Although it serves a slightly different purpose the UK’s FSA published its pre-stress test documentation on Thursday. Its detail is astounding compared to the Irish 3-page release – the macroeconomic scene setting extends to some 30 pages alone. http://www.fsa.gov.uk/pubs/other/pro.pdf
We are reportedly spending €20m on these stress tests, they’re not cheap so I hope what is produced on 31st March is to a better standard than that produced this week. We need to start drawing a line beneath the banking crisis and if we produce another black box result like the CEBS tests last year, the markets simply won’t believe it and we will have flushed €20m away.
John. Not to be rude but you come off as the last believer that it’s only a flesh wound. Newsflash, it’s not.
You’ve done great work at being a sensible voice of “well, maybe the horse will sing” but the horse is mute.
“It is valid to ask why the markets are demanding such high capital levels”
Because John they, like many, believe the banks bust, that they can’t trade out of this, and by setting a level they’re unable to meet it might cause the state to come to it’s senses
… it’s only a flesh wound.
For me, it’s the Dead Parrot sketch, rather than the limbless knight, which keeps coming to mind.
@ Brian Lucey
Those that drag it out place themselves in the “idiotic reflexive ad hom can’t actually debate the issue at hand” camp.
You cannot internationalize bank operationss and nationalize losses. Very simple – making a European citizen who just so happens to be living in Ireland liable for bank losses incurred at a systemic European level is discriminatory and contrary to the principles of European union
@ John McHale
Where is the danger of the results being misinterpreted In the broader debate?
From what I am reading European stress tests are not well regarded with the FT calling it ” somewhere between a fudge and a joke”.
The WSJ ran an article on this on Friday headed “EU stress tests under stress” pointing out that only 60% of the banks will be tested and describing the macroeconomic scenarios used to gauge banks’ resilience as relatively benign.
Will the Irish tests get a better reception?
Would be interesting to see the losses that NAMA could expect if the adverse scenario played out.
I still think that 20% falls in commercial property values is too optimistic for the baseline scenario let alone the adverse scenario.
Surely you can if your democratically elected parliament chooses to vote in the legislation?
The stress test /sensitivity analysis is a process of altering the variables of the four year plan agreed with the EU/IMF ,of which the dominant variable is the growth rate of the Irish economy in the medium term.
If we cannot achieve economic growth, unemployment rises , tax receipts fall, demand for all types of Irish property falls, the bank deficiency rises and default becomes a certainity.
Phoney bell curve mathematics
“Urgently wanted: a completely new bank policy (bankrupt zombies need not apply)”

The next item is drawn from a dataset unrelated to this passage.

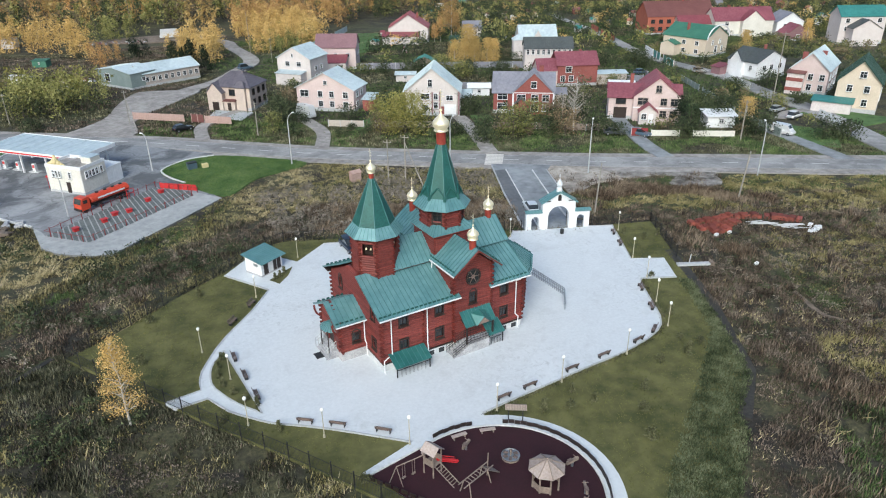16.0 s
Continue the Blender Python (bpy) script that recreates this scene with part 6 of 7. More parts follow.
# lanes and drives
LANE = smooth_line([(330, 660), (258.3, 479.6), (227.4, 399.7), (188.4, 310.8), (170.9, 263.3), (159.3, 212.8), (141.6, 170.2), (134, 149.3), (121.4, 123.8), (113.6, 109.3), (108.0, 94.0)], 5)
DIRT = smooth_line([(-52, 212), (-48.5, 226), (-42.6, 264), (-27.3, 301), (-15.9, 320.2), (-7.3, 349.6), (4.0, 403.1), (-0.9, 506.7), (-2.6, 560), (-20, 640)], 5)
PAD = smooth_line([(-62, 224), (-53, 246), (-51, 279), (-46, 306), (-31, 301), (-25, 306), (-24, 292), (-36.9, 258), (-43, 240), (-42, 214), (-62, 224)], 5)
sheet("lane", strip(LANE, 3.2, 3.2), 0.05, "worn_road", "narrow grey village lane", "lane")
sheet("lane", strip(DIRT, 4.2, 4.2), 0.04, "shoulder", "pale rutted dirt road with puddles", "lane")
sheet("dirt_lot", PAD, 0.02, "shoulder", "rutted bare yard before the workshop", "bare ground")
sheet("dirt_lot", smooth_line([(-30, 600), (0, 620), (-10, 680), (-60, 700), (-110, 660), (-70, 610), (-30, 600)], 8), 0.03, "earth", "bare parking ground before the forest", "bare ground")
DRIVES = [[(2.5, 170), (6.2, 190), (4.6, 212), (6, 222)], [(36.5, 146), (41.0, 166), (44.6, 184), (45.5, 190)], [(67.5, 124), (70.5, 135), (77, 152), (82, 164)], [(97.0, 105), (101.0, 119), (104.5, 133)], [(-24, 196), (-24, 216), (-18, 230), (-12, 238)], [(117, 141), (124, 146), (131, 146)]]
for k, ln in enumerate(DRIVES):
    sheet("driveway", strip(smooth_line(ln, 3), 1.8, 1.8), 0.06, "asphalt_new" if k in (2, 3) else "shoulder", "short rough driveway to a house", "driveway", cell=6)
for ln in ([(13, 190), (24, 205), (32, 200), (22, 183)], [(46, 177), (49, 190), (54, 187), (50.5, 173)], [(62, 196), (78, 224), (86, 216), (74, 188)], [(96, 150), (110, 172), (116, 166), (103, 142)], [(41.5, 430), (92.4, 566), (112.0, 544), (94, 470), (66.5, 396)], [(112, 240), (128, 252), (140, 232), (124, 222)], [(128, 150), (136, 150), (140, 126), (122, 124)], [(100, 125), (112, 136), (116, 124), (104, 112)]):
    sheet("lawn", ln, -0.02, "green_lawn", "fresh green garden lawn", "lawn", cell=8)


# fences and walls
def garden_fence(line, h, m, label, step=2.6, posts="kerb", gap=0.1):
    f = thing("fence", label, "fence", kind="", group="garden fences")
    pts = road_pts([site(*p) for p in line], step)
    bm = bm_new()
    box(bm, (0, 0, h / 2), (0.16, 0.16, h + 0.15))
    pm = finish(bm, "post", posts)
    bm = bm_new()
    box(bm, (0, 0, h / 2 + 0.03), (step - gap, 0.07, h - 0.12))
    qm = finish(bm, "panel", m)
    for (x, y, a), (x2, y2, a2) in zip(pts, pts[1:]):
        part_of("post", pm, f, put(x, y, 0, a))
        if abs(a - a2) < 1e-3:
            part_of("panel", qm, f, put((x + x2) / 2, (y + y2) / 2, 0, a))


garden_fence([(-43.6, 240.6), (-26.8, 225.1)], 1.7, "pinkish", "pinkish brick garden wall with pillars", 3.2, "pinkish")
garden_fence([(-22.9, 221.3), (-13.2, 212.2)], 1.7, "pinkish", "pinkish brick garden wall with pillars", 3.2, "pinkish")
garden_fence([(-26.6, 224.9), (-22.9, 221.4)], 1.9, "brown", "dark metal gate in a pinkish wall", 1.5, "pinkish")
sheet("terrace", [(-22.0, 231.0), (-19.4, 243.0), (-8.4, 232.0), (-12.6, 220.0)], 0.03, "kerb", "pale stone-paved terrace before the tan house", "terrace", cell=4)
garden_fence([(9.0, 196.0), (20, 187.5), (36, 177.0)], 1.5, "beige", "weathered board fence before the gardens")
garden_fence([(46, 170.0), (60, 160.0), (72, 150.5)], 1.5, "wood", "weathered board fence under trees")
garden_fence([(76.5, 141.5), (84, 136.3), (93, 130.5)], 1.3, "cream", "low pale panel fence before the pink house", 2.8, "cream")
garden_fence([(72.5, 144.0), (76.0, 141.8)], 1.7, "red_dark", "dark red metal gate between pillars", 1.7)
garden_fence([(101, 126.0), (109, 148), (127, 184), (139, 210)], 1.6, "grey_green", "grey-green metal sheet fence along the lane")
garden_fence([(205, 352), (225, 398), (255, 462)], 2.2, "orange", "orange-red metal fence along the lane", 4.0, "frame_dark")
garden_fence([(158, 238), (168, 259), (176, 276)], 2.2, "teal_roof", "green fence with white posts by the lane", 3.0, "white", 0.5)
garden_fence([(176, 276), (186, 296)], 2.2, "white", "white fence by the lane", 3.0, "white", 0.4)
garden_fence([(143, 180), (149, 193), (155, 206)], 1.6, "white", "white picket fence along the lane", 2.0, "white", 0.3)
garden_fence([(122, 128), (128, 141)], 1.6, "white", "white picket fence before the yellow house", 2.0, "white", 0.3)
garden_fence([(60, 240), (88, 222)], 1.8, "slate", "grey sheet fence behind the brick house", 3.0)
garden_fence([(100, 232), (128, 213), (138, 230)], 1.8, "slate", "grey sheet fence round a yard", 3.0)
garden_fence([(40.7, 436), (70, 514), (99.2, 596)], 2.2, "pale_roof", "tall pale metal fence round a green lawn", 4.0)
garden_fence([(46, 318), (78, 297), (110, 276)], 2.0, "slate", "long grey garden fence", 3.5)
garden_fence([(-20, 286), (-8, 276), (2, 268)], 1.6, "rust", "thin rusty pipe fence by the dirt road", 3.5)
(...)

I see the EBA pre stress test press release on Friday last refers to “baseline forecast” as if to stress that it is a forecast, not just one of a large number of scenarios
I’m looking forward to these – especially for the Landesbanken in Germany – the French banques – and our Iberian cousins ……
As for the Irish – they are not mine: non serviam. Default on them and let’s see who’ll be damned? Wont’ be the Irish serfs, dat’s fer sure.